Site hosted by Angelfire.com: Build your free website today!
Joseph Fiennes rediscovers his voice in Sinbad "role"

Saint Paul Pioneer Press
July 2003


Practically the first thing Joseph Fiennes does in our phone chat is confess to a fib.

"I've just realized that I told a lie," are his exact words, spoken in an Irish-by-way-of-English accent so warm and classy, you almost don't mind it feeding you a whopper.

Especially since it's not much of a whopper. Fiennes had said that the animated Sinbad: Legend of the Seven Seas, which opens Wednesday, is his first voice-over work, but he has remembered that he did an animated Welsh film many years ago and that he has done a lot of radio dramas, which also might count.

Anyway, Sinbad is his first voice-over work that a large audience is apt to hear, which may be why Fiennes (who is best known for playing the title character in Shakespeare in Love) approached the work so seriously. He plays Sinbad's friend, Proteus, a prince whom some might call a doormat.

When Sinbad is in danger of being executed, Proteus vouches for him, giving Sinbad (voiced by Brad Pitt) the opportunity to go on a journey to clear his name, a journey on which the charming Sinbad is accompanied by Proteus' fiancee (Catherine Zeta-Jones). If that's not self-sacrificing enough, consider this: If Sinbad does not return-if, for instance, he decides to go to Cabo San Lucas with his best bud's squeeze, instead-Proteus will be put to death in his place.

"I thought quite a lot about why Proteus does what he does, and it seemed to me that he is very much driven by his duty to his father and to his country. That is important to him, above all," Fiennes said, because, if Sinbad accomplishes his mission, it is to the benefit of Proteus' country. And, Fiennes said, Proteus wasn't in love with that stupid old fiancee, anyway.

A stage-trained veteran of the Royal Shakespeare Company, Fiennes said one of the coolest things about acting in animated films is that they offer actors a broader range of choices. The 33-year-old would never be able to pull off playing an elderly character in a movie, for instance, but he could get away with it on stage or in a cartoon. And he'd welcome the opportunity.

"Acting in animated films is a wonderful imaginative exercise," Fiennes said. "I like to think that I'm capable of playing any part, but the truth is that there are physical limitations that keep me from doing some things. But in animation, you don't need to consider those limitations."

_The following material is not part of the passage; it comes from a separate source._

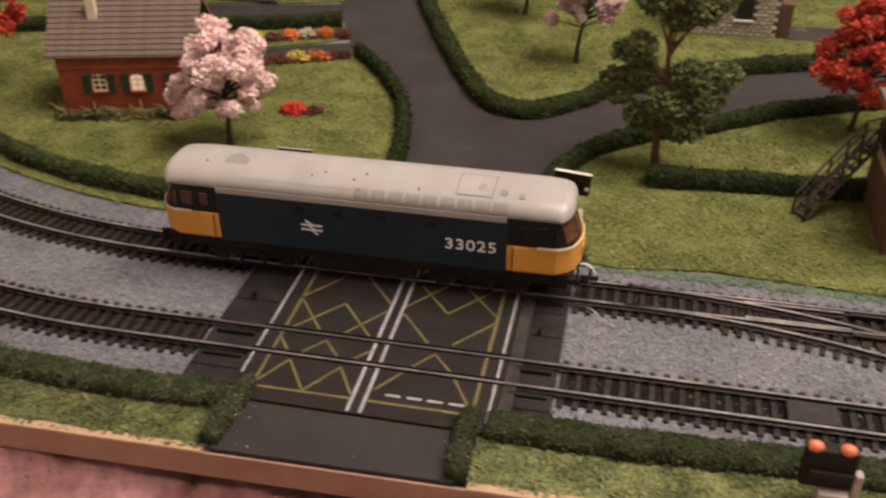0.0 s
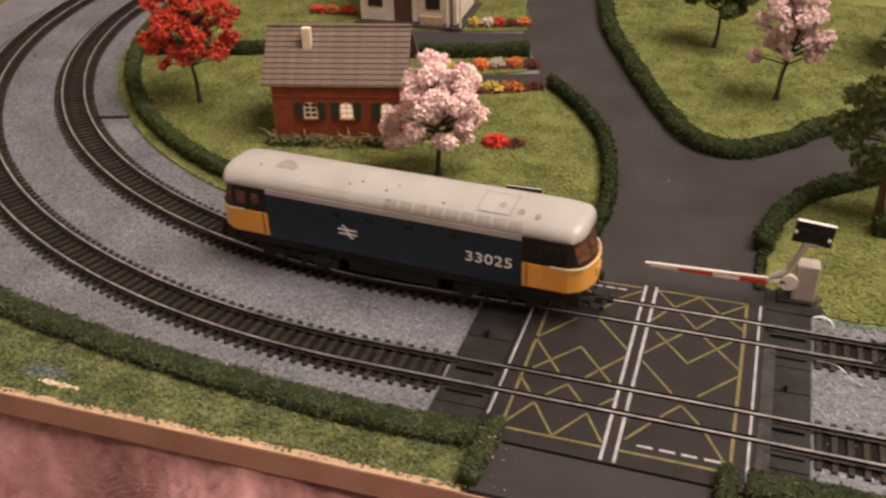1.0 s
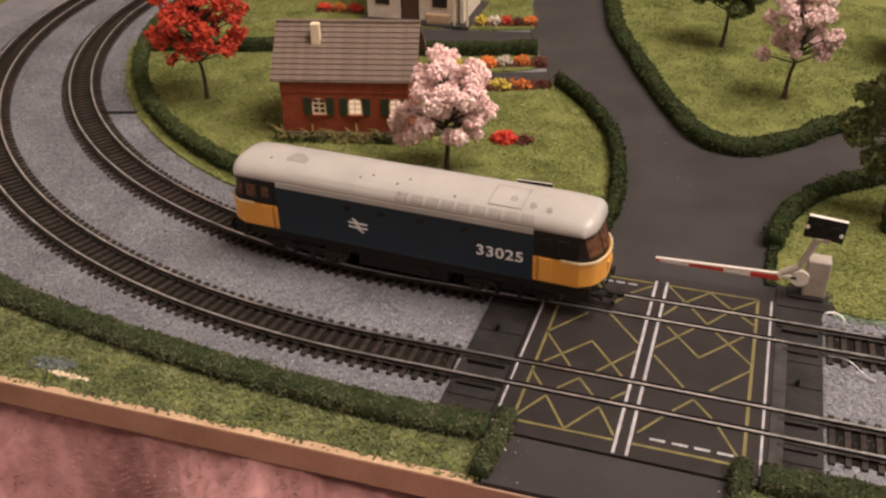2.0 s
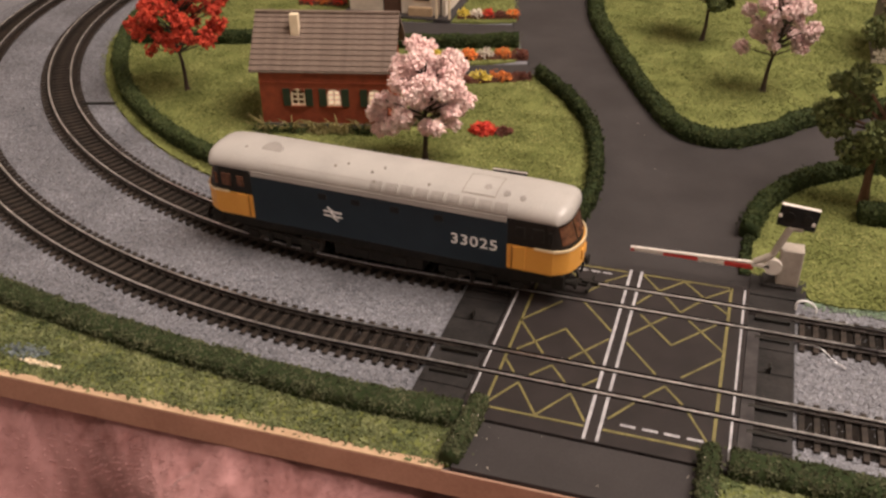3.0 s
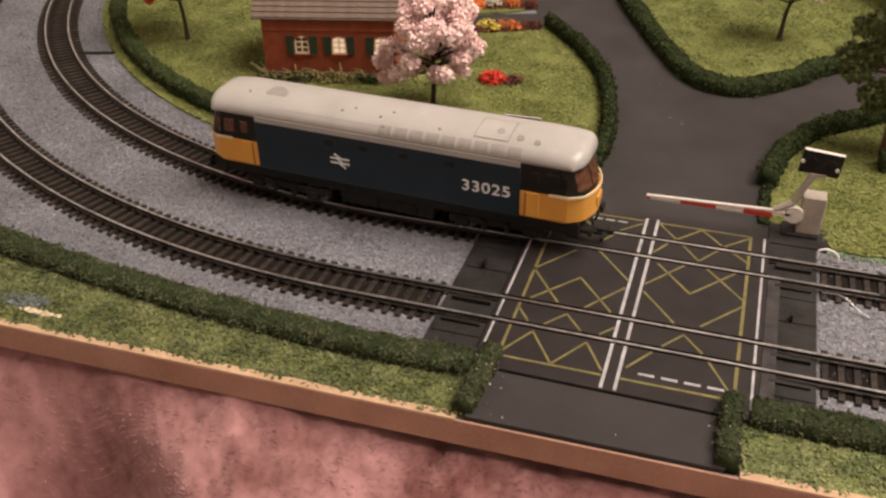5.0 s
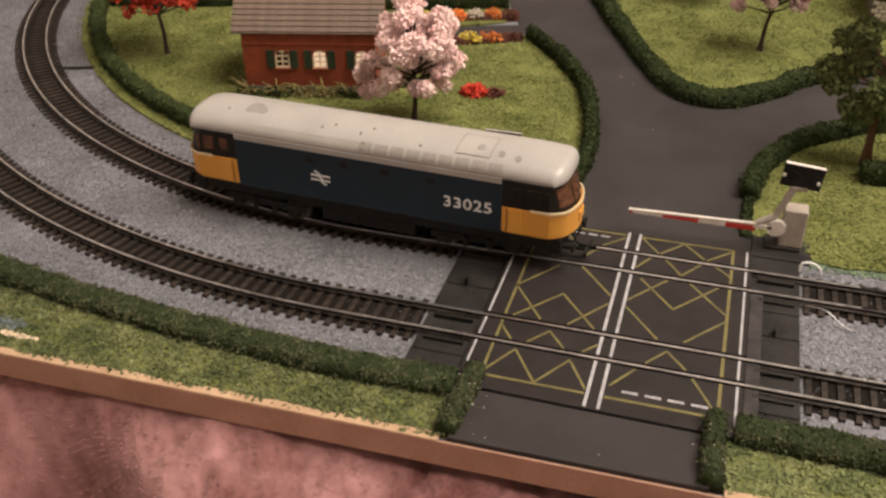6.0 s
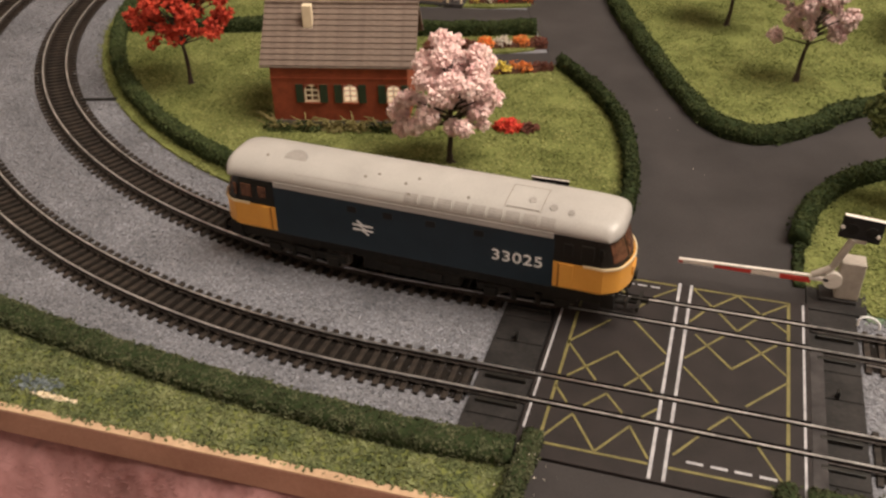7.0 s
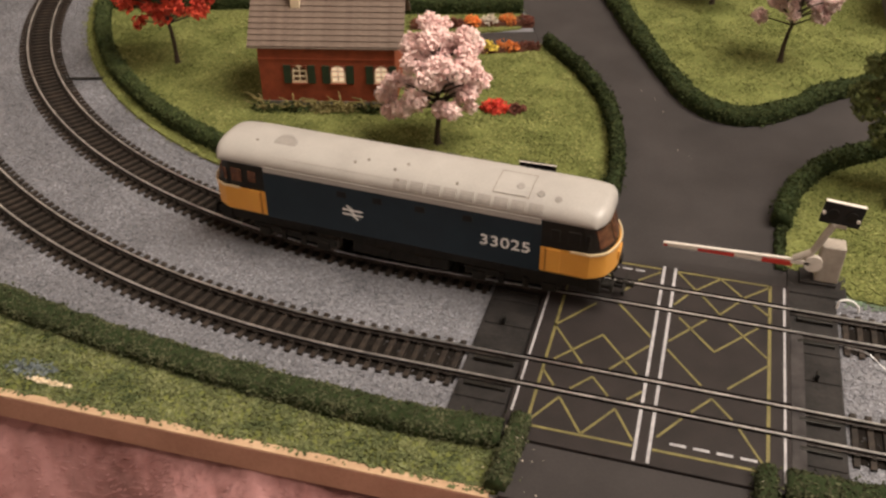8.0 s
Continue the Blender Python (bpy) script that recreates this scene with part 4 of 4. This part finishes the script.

The other thing that struck Fiennes about working on an animated film was that it took him back to the voice work that was part of his theater training. English acting schools, to a much greater extent than American ones, emphasize the importance of vocal control, and that was helpful for Fiennes.

"It's such an important tool for an actor, and indeed, in animation, it's really the only tool," Fiennes said. (He never worked in the same room with Pitt or Zeta-Jones but had to invent relationships with them just the same.)

Because his work on the film was spread out over two years, Fiennes also had the unique opportunity to take a look at scenes he had completed and adjust his performance accordingly.

"It was a privilege to collaborate with the animators," he said. "They were very responsive to my ideas and, because the story was always being altered, it was as if we were finding our way to Proteus together."

Which, in a way, is what all acting is about, Fiennes said. With two other upcoming films - he plays a soldier in the World War II drama The Great Raid, and he nails up the 95 Theses, playing Martin Luther in Luther - Fiennes said the key to making good movies is to find sympathetic collaborators who help each other by telling each other the truth.